Streaming library
Andrei Alexandrescu
SeeWebsiteForEmail at erdani.org
Thu Oct 14 21:24:00 PDT 2010
On 10/14/10 21:22 CDT, Rainer Deyke wrote:
> On 10/14/2010 15:49, Andrei Alexandrescu wrote:
>> Good point. Perhaps indeed it's best to only deal with bytes and
>> characters at transport level.
>
> Make that just bytes.
>
> Characters data must be encoded into bytes before it is written and
> decoded before it is read. The low-level OS functions only deal with
> bytes, not characters.
I'm not so sure about that. For example, some code in std.stdio is
dedicated to supporting fwide():
http://www.opengroup.org/onlinepubs/000095399/functions/fwide.html
As far as I understand, a wide stream is essentially an UCS-2 (or
UTF-16? Not sure) stream that is impossible to abstract away as a stream
of bytes.
I see Windows' commitment to fwide is... odd:
http://msdn.microsoft.com/en-us/library/aa985619%28VS.80%29.aspx
The ultimate question is whether we want to support that (as well as
other dedicated text streams) or not.
> Text encoding is a complicated process - consider different unicode
> encodings, different non-unicode encodings, byte order markers, and
> Windows versus Unix line endings. Furthermore, it is often useful to
> wedge an additional translation layer between the low-level (binary)
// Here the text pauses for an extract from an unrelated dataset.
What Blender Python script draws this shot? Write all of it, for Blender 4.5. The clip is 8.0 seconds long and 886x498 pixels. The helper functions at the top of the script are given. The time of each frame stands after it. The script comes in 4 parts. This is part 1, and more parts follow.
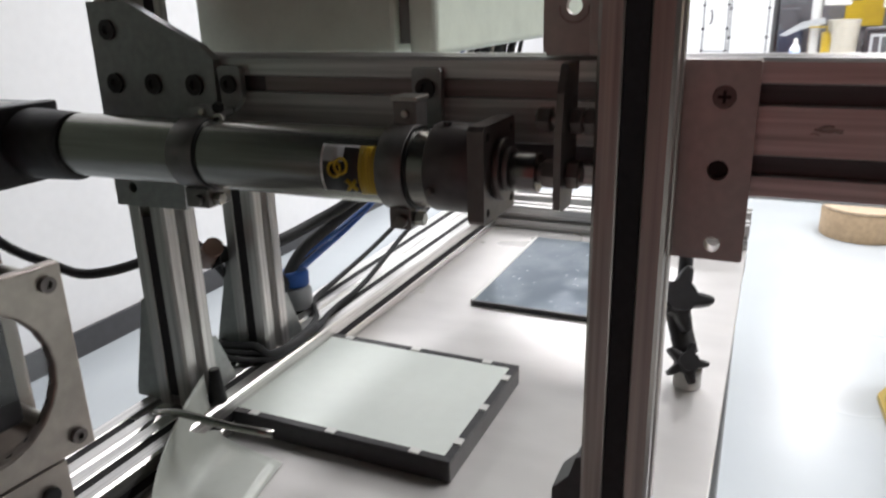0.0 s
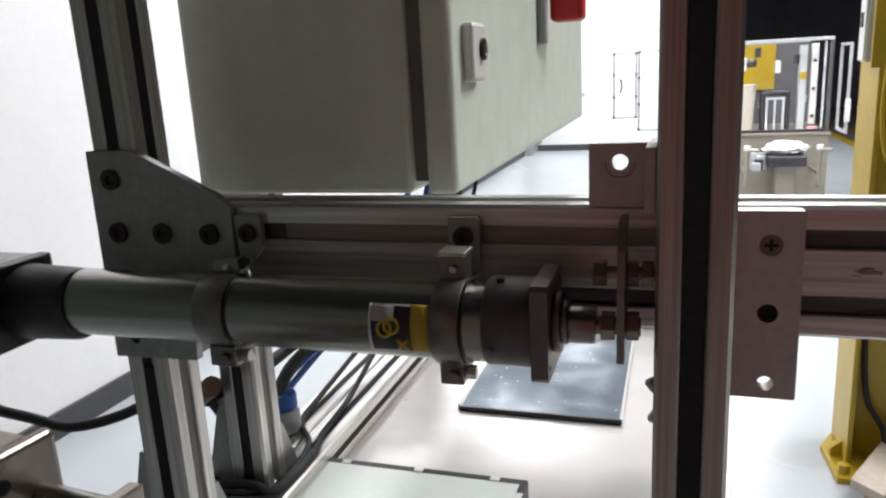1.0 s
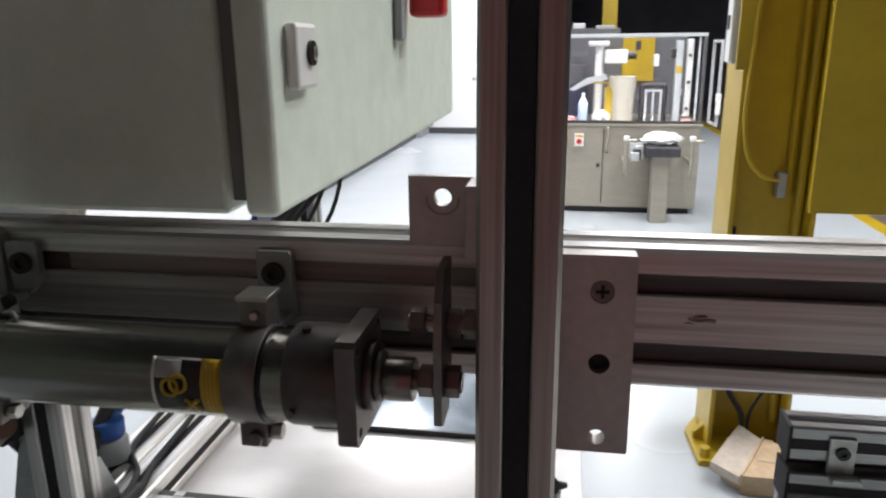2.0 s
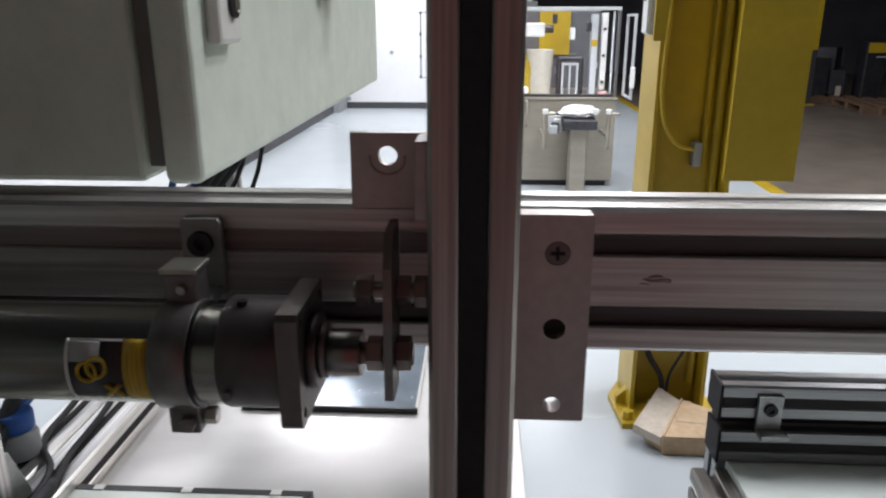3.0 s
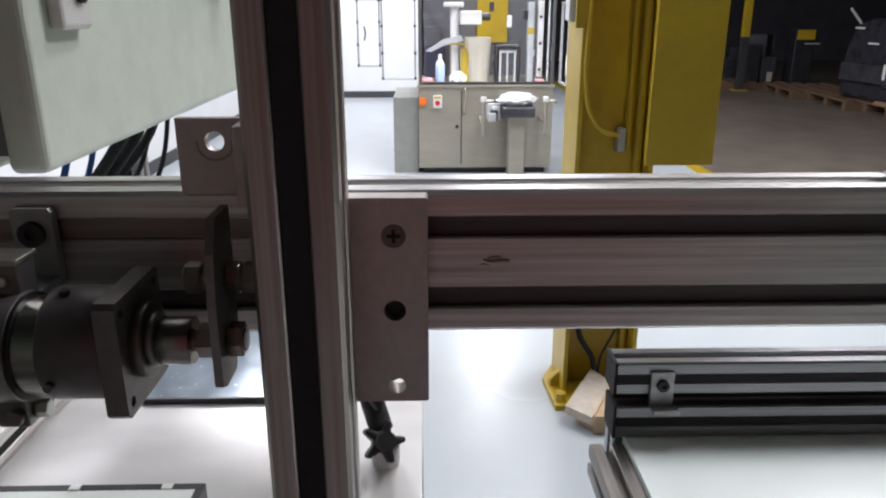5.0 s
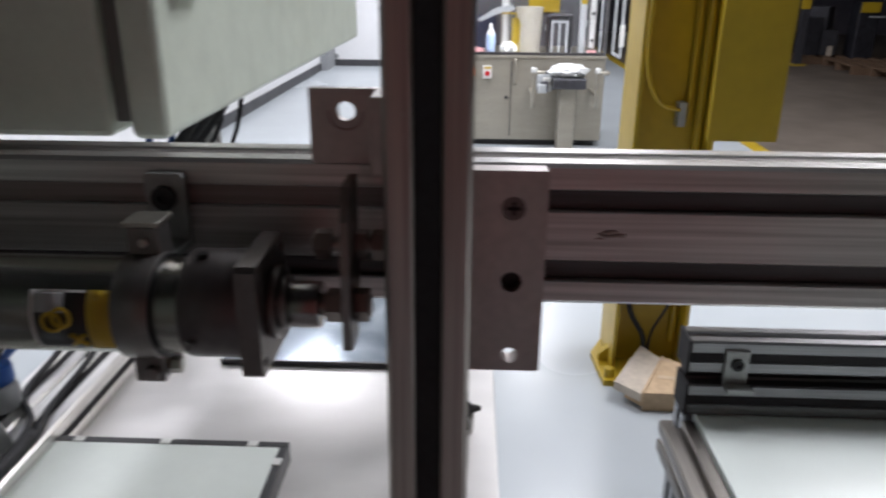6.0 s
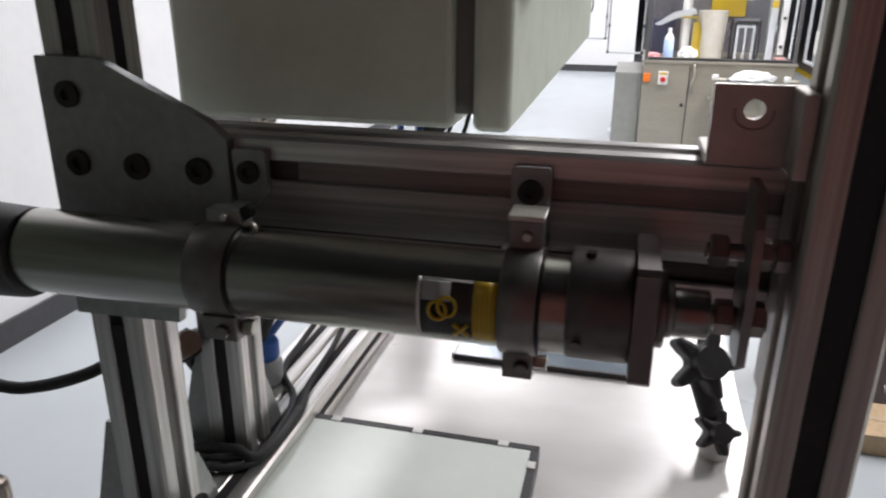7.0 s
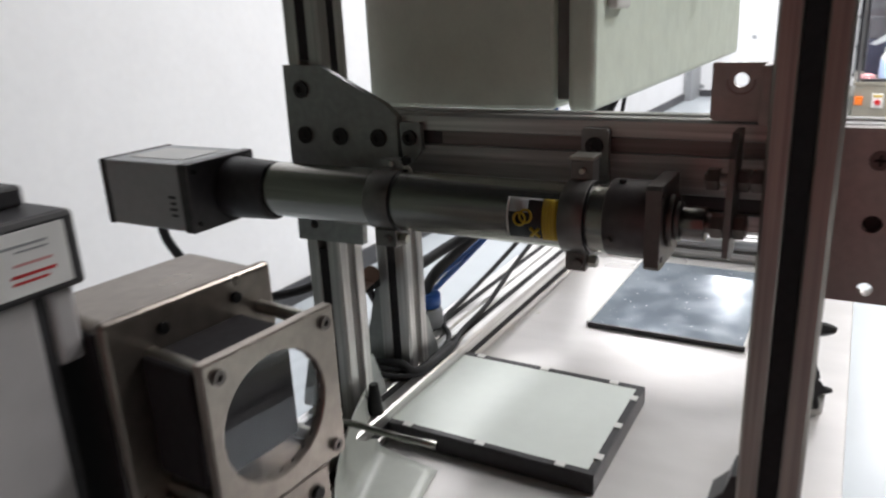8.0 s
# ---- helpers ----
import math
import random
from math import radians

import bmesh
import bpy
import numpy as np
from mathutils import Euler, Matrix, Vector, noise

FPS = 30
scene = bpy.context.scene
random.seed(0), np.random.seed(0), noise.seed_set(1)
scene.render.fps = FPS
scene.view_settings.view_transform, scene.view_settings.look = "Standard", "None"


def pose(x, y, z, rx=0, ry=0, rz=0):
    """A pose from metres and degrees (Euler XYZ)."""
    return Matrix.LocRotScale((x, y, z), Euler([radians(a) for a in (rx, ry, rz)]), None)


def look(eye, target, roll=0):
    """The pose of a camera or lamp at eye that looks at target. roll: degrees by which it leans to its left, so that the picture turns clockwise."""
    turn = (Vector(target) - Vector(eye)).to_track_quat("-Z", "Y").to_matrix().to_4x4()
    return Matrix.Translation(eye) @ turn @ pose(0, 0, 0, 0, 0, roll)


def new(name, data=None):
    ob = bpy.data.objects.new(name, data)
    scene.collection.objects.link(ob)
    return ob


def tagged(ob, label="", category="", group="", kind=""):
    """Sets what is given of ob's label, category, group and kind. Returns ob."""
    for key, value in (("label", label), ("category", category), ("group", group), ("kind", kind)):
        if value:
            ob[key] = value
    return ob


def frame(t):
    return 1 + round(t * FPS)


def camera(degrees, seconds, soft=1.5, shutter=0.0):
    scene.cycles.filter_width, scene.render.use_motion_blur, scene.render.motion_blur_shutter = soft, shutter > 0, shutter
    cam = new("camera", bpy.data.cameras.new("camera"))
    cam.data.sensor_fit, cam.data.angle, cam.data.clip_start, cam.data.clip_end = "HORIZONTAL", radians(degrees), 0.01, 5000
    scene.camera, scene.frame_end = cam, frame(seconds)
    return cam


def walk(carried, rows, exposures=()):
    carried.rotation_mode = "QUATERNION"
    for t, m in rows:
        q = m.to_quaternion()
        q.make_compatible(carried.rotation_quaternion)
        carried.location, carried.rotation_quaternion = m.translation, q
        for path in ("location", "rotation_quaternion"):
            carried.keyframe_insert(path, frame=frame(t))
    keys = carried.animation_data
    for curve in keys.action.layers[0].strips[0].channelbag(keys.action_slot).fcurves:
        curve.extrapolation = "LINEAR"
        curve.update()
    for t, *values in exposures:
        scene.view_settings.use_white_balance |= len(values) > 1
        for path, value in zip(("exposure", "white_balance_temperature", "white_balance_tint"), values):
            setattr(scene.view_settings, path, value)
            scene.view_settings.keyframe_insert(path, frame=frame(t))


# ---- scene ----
cam = camera(62.4, 8.0, soft=2.1, shutter=0.28)

PATH = [
    (0, (0.0772, -0.4489, 1.2225), (-0.7076, 1.2775, 0.5871), -1.57),
    (0.5, (0.0354, -0.4565, 1.2610), (-0.5676, 1.3701, 0.7134), 0.14),
    (1, (-0.0017, -0.4566, 1.2773), (-0.6003, 1.3914, 0.8014), -3.12),
    (1.5, (0.0228, -0.4212, 1.2938), (-0.3651, 1.4676, 0.7628), -2.72),
    (1.7, (0.0353, -0.4070, 1.2967), (-0.3560, 1.4806, 0.7625), -1.20),
    (2.8, (0.0001, -0.3567, 1.2857), (-0.0604, 1.5559, 0.7040), -0.34),
    (3, (0.0126, -0.3661, 1.2826), (-0.0859, 1.5384, 0.6801), -0.03),
    (3.5, (0.0667, -0.3560, 1.2867), (0.1089, 1.5563, 0.7027), 0.28),
    (4, (0.1073, -0.3409, 1.2765), (0.2366, 1.5628, 0.6773), -1.06),
    (4.5, (0.0823, -0.3673, 1.2916), (0.1337, 1.5414, 0.6964), -0.19),
    (4.7, (0.0745, -0.3700, 1.2870), (0.1121, 1.5363, 0.6831), -0.21),
    (5.8, (0.0552, -0.3658, 1.2769), (0.0904, 1.5074, 0.5770), 1.11),
    (6, (0.0290, -0.3745, 1.2827), (-0.0400, 1.4958, 0.5774), 0.42),
    (6.5, (-0.0425, -0.3695, 1.2807), (-0.3326, 1.4766, 0.5680), 0.28),
    (7, (-0.0879, -0.3754, 1.2755), (-0.5427, 1.4426, 0.5768), 0.22),
    (7.5, (-0.1010, -0.3860, 1.2485), (-0.7484, 1.3708, 0.5453), -3.03),
    (8, (0.0360, -0.5359, 1.2676), (-0.9129, 1.1171, 0.6614), -2.73),
]
walk(cam, [(t, look(e, g, r)) for t, e, g, r in PATH],
     exposures=[(0.0, -0.15, 6500, 10), (1.0, -0.10, 6500, 10), (1.5, -0.06, 6500, 10), (3.0, -0.33, 6300, 10), (4.0, -0.25, 6280, 10), (4.5, -0.26, 6310, 11), (6.0, -0.46, 6260, 12), (7.0, -0.31, 6500, 12), (8.0, -0.18, 6510, 10)])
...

> stream and the high-level text encoding layer, such as an encryption or
> compression layer.
>
> Writing characters directly to streams made sense in the pre-Unicode
> world where there was a one-to-one correspondence between characters and
> bytes. In a modern world, text encoding is an important service that
> deserves its own standalone module.
I'd say quite the opposite. Since now encodings are embedded all the way
down at the low level (per fwide above), we can't pretend it's all bytes
down there and leave characters to upper layers. There _are_ transports
that deal with characters directly.
So the $1M question is, do we support text transports or not?
- fwide streams
- files for which isatty() returns true
(http://www.opengroup.org/onlinepubs/009695399/functions/isatty.html)
- email protocol and probably other Internet protocols
- others?
If we don't support text at the transport level, things can still made
to work but in a more fragile manner: upper-level protocols will need to
_know_ that although the API accepts any ubyte[], in fact the results
would be weird and malfunctioning if the wrong things are being passed.
A text-based transport would clarify at the type level that a text
stream accepts only UTF-encoded characters.
I think either way is not a catastrophe. We can make it work.